I finally went to my first Kendo seminar yesterday that was hosted by the University of Chicago Kendo club and taught by 8th dan hanshi, Miyahara sensei.
I must say that the experience was great and worth the two hour drive (and 5 back due to I-65 being an ice sheet) to get there. I learned a lot about kendo that day--maybe too much.
Miyahara sensei himself is a pretty cool guy. Everything that he said was straightforward and made sense as to why he did what he did. One thing that I really liked is that, despite him having the highest rank in the US, he wasn't completely hung up in formalities. There's some people that expect you to treat them all special like (not necessarily in Kendo since I haven't met anyone like that), but he seemed pretty relaxed. I hope to be like him when I'm at a high rank.

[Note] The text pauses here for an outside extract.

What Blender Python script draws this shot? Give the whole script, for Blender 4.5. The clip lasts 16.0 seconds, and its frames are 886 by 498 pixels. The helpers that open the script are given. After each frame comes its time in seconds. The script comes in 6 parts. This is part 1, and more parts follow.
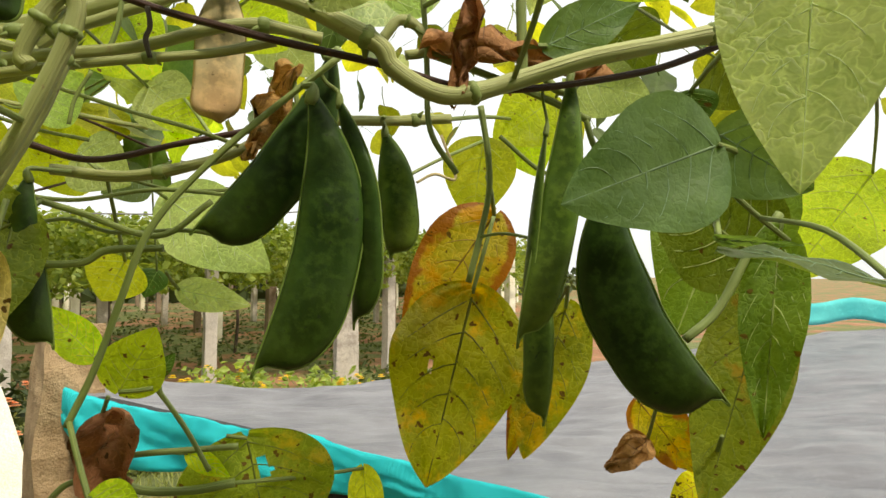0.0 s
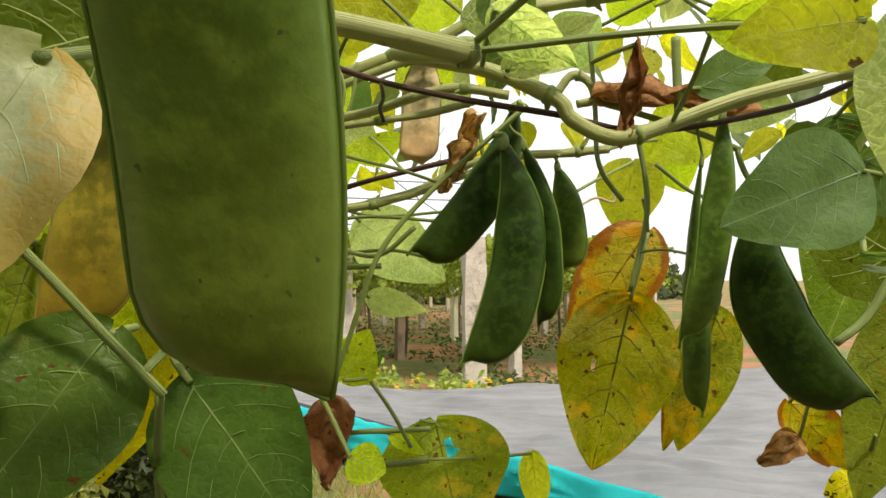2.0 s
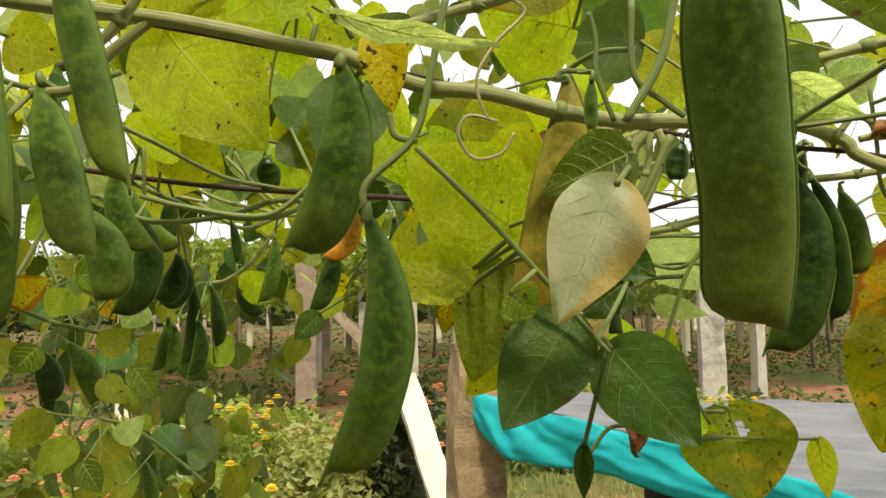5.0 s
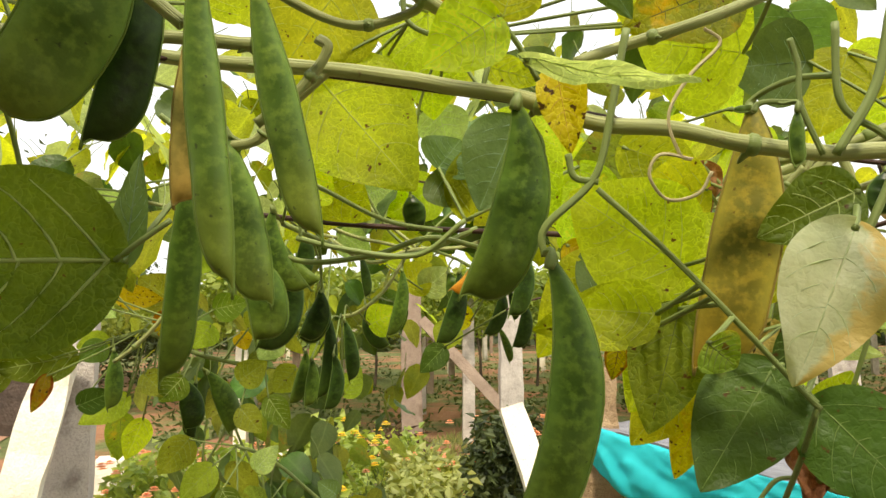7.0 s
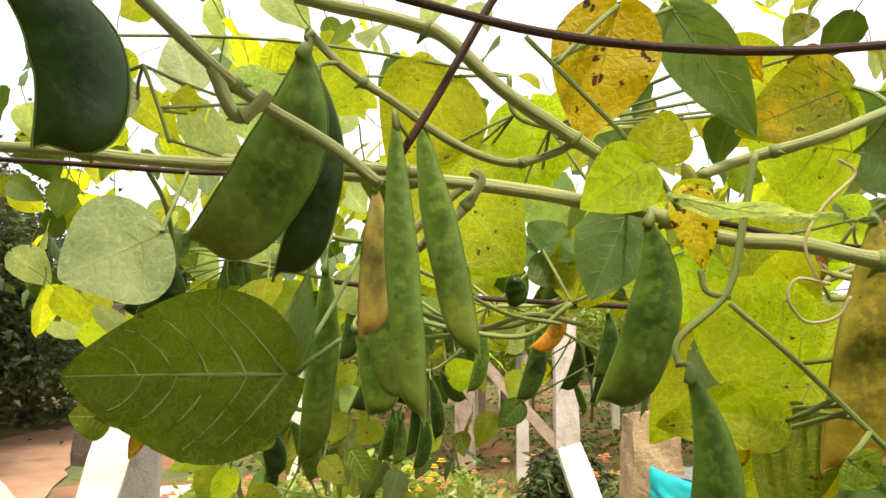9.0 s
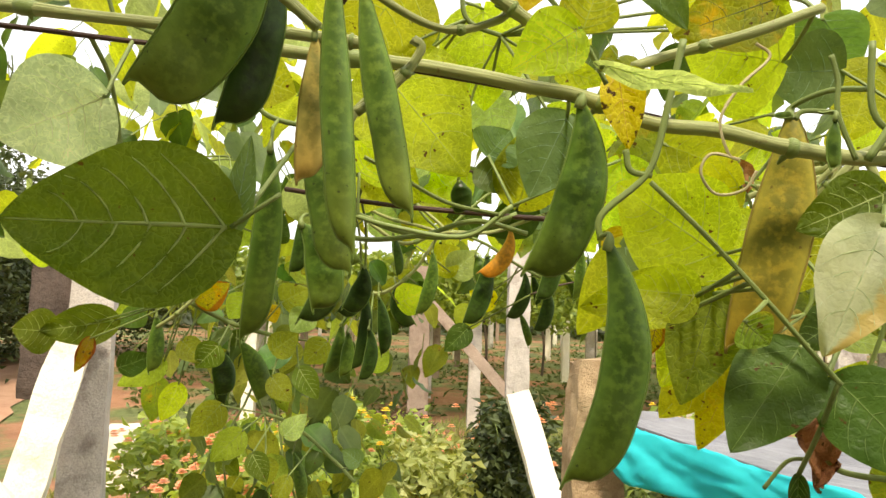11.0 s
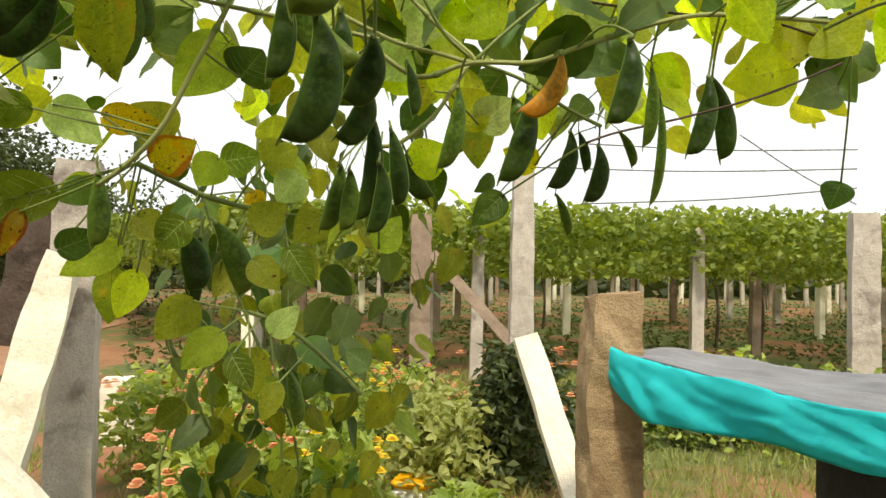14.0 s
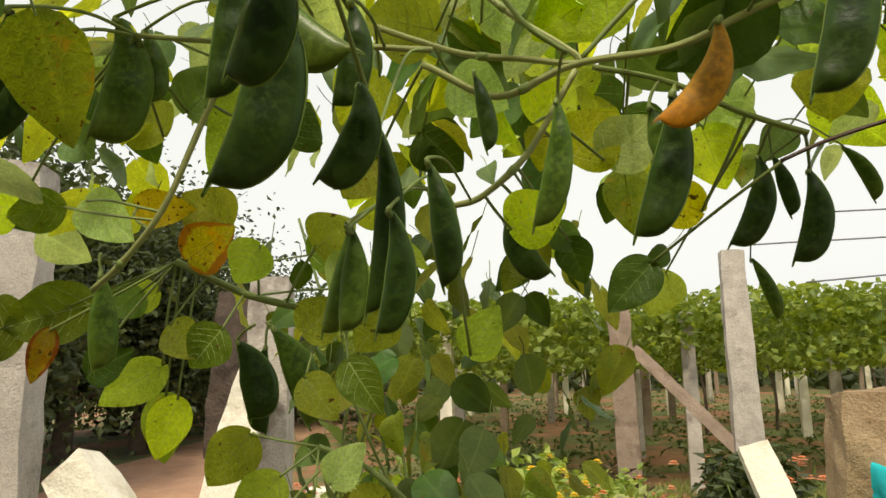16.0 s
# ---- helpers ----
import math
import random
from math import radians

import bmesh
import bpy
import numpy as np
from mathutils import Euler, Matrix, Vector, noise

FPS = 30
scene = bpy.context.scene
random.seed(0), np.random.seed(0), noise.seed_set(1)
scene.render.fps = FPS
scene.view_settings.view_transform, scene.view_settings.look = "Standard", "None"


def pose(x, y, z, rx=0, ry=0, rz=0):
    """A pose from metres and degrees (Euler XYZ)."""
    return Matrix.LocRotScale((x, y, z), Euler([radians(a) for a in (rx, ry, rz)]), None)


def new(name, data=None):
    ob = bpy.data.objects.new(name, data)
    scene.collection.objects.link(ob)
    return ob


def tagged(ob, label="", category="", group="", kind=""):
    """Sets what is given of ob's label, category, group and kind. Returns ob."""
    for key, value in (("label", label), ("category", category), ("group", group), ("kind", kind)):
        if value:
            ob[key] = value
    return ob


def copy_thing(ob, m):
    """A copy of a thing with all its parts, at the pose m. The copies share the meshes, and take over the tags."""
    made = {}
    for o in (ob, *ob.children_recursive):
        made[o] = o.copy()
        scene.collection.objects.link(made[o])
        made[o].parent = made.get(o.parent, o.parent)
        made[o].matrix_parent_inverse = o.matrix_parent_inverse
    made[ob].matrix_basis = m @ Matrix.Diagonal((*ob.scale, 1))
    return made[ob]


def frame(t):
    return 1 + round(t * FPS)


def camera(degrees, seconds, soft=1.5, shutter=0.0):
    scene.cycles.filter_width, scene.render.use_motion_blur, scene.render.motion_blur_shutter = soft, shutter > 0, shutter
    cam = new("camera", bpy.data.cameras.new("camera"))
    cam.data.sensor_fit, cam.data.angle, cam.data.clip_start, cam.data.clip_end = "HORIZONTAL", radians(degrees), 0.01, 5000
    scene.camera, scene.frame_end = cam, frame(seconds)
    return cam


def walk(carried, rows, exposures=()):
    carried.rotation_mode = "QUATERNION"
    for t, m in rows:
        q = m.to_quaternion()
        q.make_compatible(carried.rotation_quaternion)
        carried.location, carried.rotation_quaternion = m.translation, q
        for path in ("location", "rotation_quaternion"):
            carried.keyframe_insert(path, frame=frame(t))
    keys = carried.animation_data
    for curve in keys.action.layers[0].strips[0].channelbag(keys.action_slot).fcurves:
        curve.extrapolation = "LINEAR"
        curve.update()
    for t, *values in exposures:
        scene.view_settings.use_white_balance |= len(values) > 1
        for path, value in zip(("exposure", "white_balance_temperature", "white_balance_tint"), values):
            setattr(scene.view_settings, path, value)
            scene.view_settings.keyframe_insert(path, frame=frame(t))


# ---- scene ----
cam = camera(67.4, 16.0)
PATH = [
    (0.0, -0.0161, -0.0105, 1.3444, 92.26, -0.39, -0.16),
    (0.5, -0.0239, -0.0169, 1.3436, 91.71, -0.17, 3.95),
    (1.0, -0.0148, -0.0246, 1.3431, 91.75, -1.28, 4.41),
    (1.5, -0.0218, -0.0382, 1.3436, 91.13, -0.34, 7.23),
    (2.0, -0.0355, -0.0670, 1.3475, 92.65, 0.03, 10.49),
    (2.5, -0.0418, -0.1178, 1.3398, 93.60, -0.01, 18.36),
    (3.0, -0.0337, -0.1448, 1.3470, 94.41, 1.46, 20.22),
    (3.5, -0.0210, -0.1555, 1.3504, 94.46, 0.87, 21.36),
    (4.0, -0.0292, -0.1814, 1.3538, 94.27, 0.22, 22.25),
    (4.5, -0.0433, -0.1900, 1.3526, 93.52, 0.51, 24.63),
    (5.0, -0.0539, -0.1891, 1.3449, 93.88, 0.70, 29.30),
    (5.2, -0.0615, -0.1879, 1.3467, 93.81, 0.69, 30.06),
    (7.3, -0.0855, -0.2008, 1.3550, 96.28, 0.51, 39.31),
    (7.5, -0.0871, -0.2030, 1.3567, 96.08, 0.59, 40.04),
    (8.0, -0.0911, -0.2185, 1.3642, 98.59, 0.48, 40.43),
    (8.5, -0.0984, -0.2283, 1.3782, 98.99, -0.08, 42.21),
    (8.7, -0.0975, -0.2376, 1.3827, 98.99, -0.01, 42.22),
    (10.8, -0.0873, -0.2434, 1.3652, 96.21, -1.91, 39.17),
    (11.0, -0.0835, -0.2388, 1.3468, 95.04, -1.87, 38.51),
    (11.5, -0.0974, -0.2275, 1.3254, 94.57, 0.08, 39.51),
    (12.0, -0.1073, -0.2099, 1.3014, 93.08, -3.87, 36.89),
    (12.5, -0.1443, -0.1951, 1.2834, 92.06, -4.15, 37.44),
    (13.0, -0.1955, -0.1681, 1.2641, 91.38, -0.12, 41.47),
    (13.5, -0.2445, -0.1273, 1.2402, 89.71, -1.16, 41.45),
    (14.0, -0.2255, -0.1044, 1.2460, 91.57, -1.11, 38.36),
    (14.5, -0.2237, -0.0947, 1.2426, 93.59, -0.54, 41.46),
    (15.0, -0.2549, -0.0062, 1.2082, 93.47, 0.61, 48.13),
    (15.5, -0.3044, 0.0773, 1.2323, 97.37, 0.08, 53.32),
    (16.0, -0.3222, 0.1083, 1.2559, 100.07, 1.23, 55.75),
]
EXPOSURES = [(0.0, 0.05, 7900, 3), (2.5, 0.15, 7900, 3), (3.5, -0.02, 7900, 3), (5.0, 0.05, 7900, 3), (7.5, 0.4, 7900, 6), (11.5, 0.55, 7900, 6), (13.0, 0.25, 7900, 3), (14.5, 0.0, 7900, 2), (16.0, -0.2, 7900, 3)]
walk(cam, [(t, pose(x, y, z, rx, ry, rz)) for t, x, y, z, rx, ry, rz in PATH], EXPOSURES)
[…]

As for the lesson itself, we learned a lot about the basics from tips to take care of the shinai to footwork and suburi. One nice thing we learned was how to do various parry techniques depending on situation. More specifically, I learned about how it may not necessarily be necessary to stomp when doing strikes, a way to tie the dou so that it doesn't fall off and a way to tie the shinai so that you don't have to worry about pulling so much.
There were a lot more things I learned that day, but it would be enough to write a novel on it. Luckily, there was someone else from my dojo who showed up so he should be able to recall stuff that may be foggy to me and I can do the same with him. Hopefully we should be able to pass this on to the other dojo members to spread the knowledge.
The most important thing that he stressed was that everything that he said isn't gospel. If something doesn't make sense, then we don't really have to do it. But his reasonings were so logical that you at least had to give it a try to see if it works. All I know is that I can now look at my kendo and see about adding a few things to my sparring skills. The seminar was invaluable.
Before I end this, I would like to extend my thanks to the University of Chicago Kendo Club for inviting us to join them for this. I would also like to extend thanks to Miyahara sensei for coming out to Chicago to teach for the day. This experience proved to be very interesting and I hope to train and meet with both of them agian.